_DATA BLOCK_.

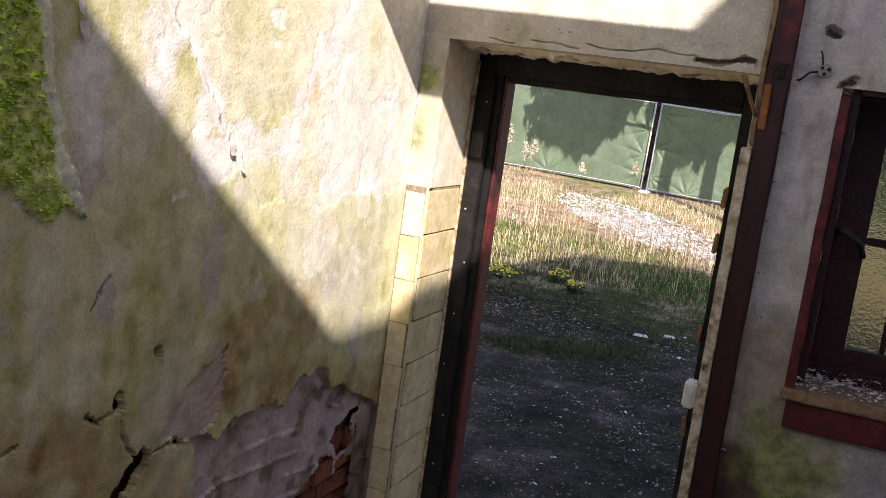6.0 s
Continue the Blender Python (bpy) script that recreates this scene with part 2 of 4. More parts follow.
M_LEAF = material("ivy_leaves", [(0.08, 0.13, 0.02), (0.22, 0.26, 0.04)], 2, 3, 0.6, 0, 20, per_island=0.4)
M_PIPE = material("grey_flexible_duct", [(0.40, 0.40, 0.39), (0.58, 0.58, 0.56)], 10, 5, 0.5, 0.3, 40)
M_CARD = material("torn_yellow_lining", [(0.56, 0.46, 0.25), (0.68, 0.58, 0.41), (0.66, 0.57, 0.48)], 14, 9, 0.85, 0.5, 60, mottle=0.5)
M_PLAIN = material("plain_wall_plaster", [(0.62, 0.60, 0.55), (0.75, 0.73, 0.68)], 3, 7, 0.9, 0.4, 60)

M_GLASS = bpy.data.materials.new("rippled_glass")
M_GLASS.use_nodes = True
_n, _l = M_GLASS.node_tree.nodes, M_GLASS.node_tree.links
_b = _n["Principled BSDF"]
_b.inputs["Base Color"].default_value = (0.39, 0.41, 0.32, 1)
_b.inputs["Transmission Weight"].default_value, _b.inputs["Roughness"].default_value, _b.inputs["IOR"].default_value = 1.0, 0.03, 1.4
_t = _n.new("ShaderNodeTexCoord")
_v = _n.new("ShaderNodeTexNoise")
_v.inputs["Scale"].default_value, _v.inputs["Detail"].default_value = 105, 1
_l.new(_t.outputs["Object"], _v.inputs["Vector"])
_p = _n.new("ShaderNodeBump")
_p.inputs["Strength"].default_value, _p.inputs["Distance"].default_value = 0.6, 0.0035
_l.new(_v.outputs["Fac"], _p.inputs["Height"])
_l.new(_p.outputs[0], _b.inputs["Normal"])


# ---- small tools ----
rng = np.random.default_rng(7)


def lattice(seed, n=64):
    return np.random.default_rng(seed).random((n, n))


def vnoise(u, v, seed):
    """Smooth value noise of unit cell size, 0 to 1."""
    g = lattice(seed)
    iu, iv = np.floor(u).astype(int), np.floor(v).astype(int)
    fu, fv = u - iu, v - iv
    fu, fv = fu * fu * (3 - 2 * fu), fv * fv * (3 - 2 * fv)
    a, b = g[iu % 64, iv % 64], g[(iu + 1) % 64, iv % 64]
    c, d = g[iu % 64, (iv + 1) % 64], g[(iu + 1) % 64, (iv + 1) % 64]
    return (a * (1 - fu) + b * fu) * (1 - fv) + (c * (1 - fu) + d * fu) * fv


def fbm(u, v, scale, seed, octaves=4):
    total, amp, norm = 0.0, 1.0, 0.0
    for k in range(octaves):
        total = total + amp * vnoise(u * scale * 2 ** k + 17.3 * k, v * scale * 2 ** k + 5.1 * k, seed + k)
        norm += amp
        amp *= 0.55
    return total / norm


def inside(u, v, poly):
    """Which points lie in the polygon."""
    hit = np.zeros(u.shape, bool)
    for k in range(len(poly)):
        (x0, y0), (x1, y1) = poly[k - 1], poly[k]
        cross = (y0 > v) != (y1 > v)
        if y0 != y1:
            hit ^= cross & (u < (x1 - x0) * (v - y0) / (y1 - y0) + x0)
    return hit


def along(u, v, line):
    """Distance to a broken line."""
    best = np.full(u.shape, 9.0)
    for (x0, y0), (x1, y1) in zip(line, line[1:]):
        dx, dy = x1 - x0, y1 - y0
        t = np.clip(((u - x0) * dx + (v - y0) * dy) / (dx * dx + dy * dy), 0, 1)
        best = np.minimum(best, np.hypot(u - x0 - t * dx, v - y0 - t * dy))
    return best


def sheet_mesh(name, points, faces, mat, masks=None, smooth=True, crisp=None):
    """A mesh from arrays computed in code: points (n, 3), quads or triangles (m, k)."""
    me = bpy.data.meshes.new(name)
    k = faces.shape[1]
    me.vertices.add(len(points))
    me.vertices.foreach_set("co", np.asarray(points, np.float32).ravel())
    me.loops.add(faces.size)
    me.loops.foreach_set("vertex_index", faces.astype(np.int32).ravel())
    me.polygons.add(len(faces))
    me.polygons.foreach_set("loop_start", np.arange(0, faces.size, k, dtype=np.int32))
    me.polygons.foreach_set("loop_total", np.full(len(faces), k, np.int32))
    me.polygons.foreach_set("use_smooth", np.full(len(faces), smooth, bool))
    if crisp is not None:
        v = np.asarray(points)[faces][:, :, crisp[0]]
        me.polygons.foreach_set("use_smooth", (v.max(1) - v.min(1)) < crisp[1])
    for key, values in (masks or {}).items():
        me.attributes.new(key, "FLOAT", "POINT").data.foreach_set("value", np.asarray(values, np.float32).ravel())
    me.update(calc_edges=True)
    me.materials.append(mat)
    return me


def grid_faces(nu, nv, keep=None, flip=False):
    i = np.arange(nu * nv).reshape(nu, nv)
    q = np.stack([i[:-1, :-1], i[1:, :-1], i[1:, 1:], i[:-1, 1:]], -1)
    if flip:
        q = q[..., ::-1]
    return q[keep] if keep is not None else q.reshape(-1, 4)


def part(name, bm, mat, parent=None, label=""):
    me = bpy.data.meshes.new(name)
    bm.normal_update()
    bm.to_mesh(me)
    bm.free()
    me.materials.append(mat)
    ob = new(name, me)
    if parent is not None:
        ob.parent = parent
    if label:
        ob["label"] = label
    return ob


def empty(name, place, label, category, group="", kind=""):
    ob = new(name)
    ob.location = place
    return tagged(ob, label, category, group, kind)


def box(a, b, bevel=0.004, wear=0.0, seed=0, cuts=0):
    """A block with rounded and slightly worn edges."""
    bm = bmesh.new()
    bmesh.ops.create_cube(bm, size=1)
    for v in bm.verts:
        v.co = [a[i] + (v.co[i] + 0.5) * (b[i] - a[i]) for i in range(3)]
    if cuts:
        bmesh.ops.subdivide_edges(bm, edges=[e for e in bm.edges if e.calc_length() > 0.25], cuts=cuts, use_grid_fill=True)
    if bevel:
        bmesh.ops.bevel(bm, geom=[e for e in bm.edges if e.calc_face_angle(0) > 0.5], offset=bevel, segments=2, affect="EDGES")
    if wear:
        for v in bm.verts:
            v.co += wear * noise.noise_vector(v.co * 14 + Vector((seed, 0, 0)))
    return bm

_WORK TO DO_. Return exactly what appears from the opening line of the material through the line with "0.9, 0.4, 60)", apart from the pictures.

_WRITTEN REPLY_.
6.0 s
Continue the Blender Python (bpy) script that recreates this scene with part 2 of 4. More parts follow.
M_LEAF = material("ivy_leaves", [(0.08, 0.13, 0.02), (0.22, 0.26, 0.04)], 2, 3, 0.6, 0, 20, per_island=0.4)
M_PIPE = material("grey_flexible_duct", [(0.40, 0.40, 0.39), (0.58, 0.58, 0.56)], 10, 5, 0.5, 0.3, 40)
M_CARD = material("torn_yellow_lining", [(0.56, 0.46, 0.25), (0.68, 0.58, 0.41), (0.66, 0.57, 0.48)], 14, 9, 0.85, 0.5, 60, mottle=0.5)
M_PLAIN = material("plain_wall_plaster", [(0.62, 0.60, 0.55), (0.75, 0.73, 0.68)], 3, 7, 0.9, 0.4, 60)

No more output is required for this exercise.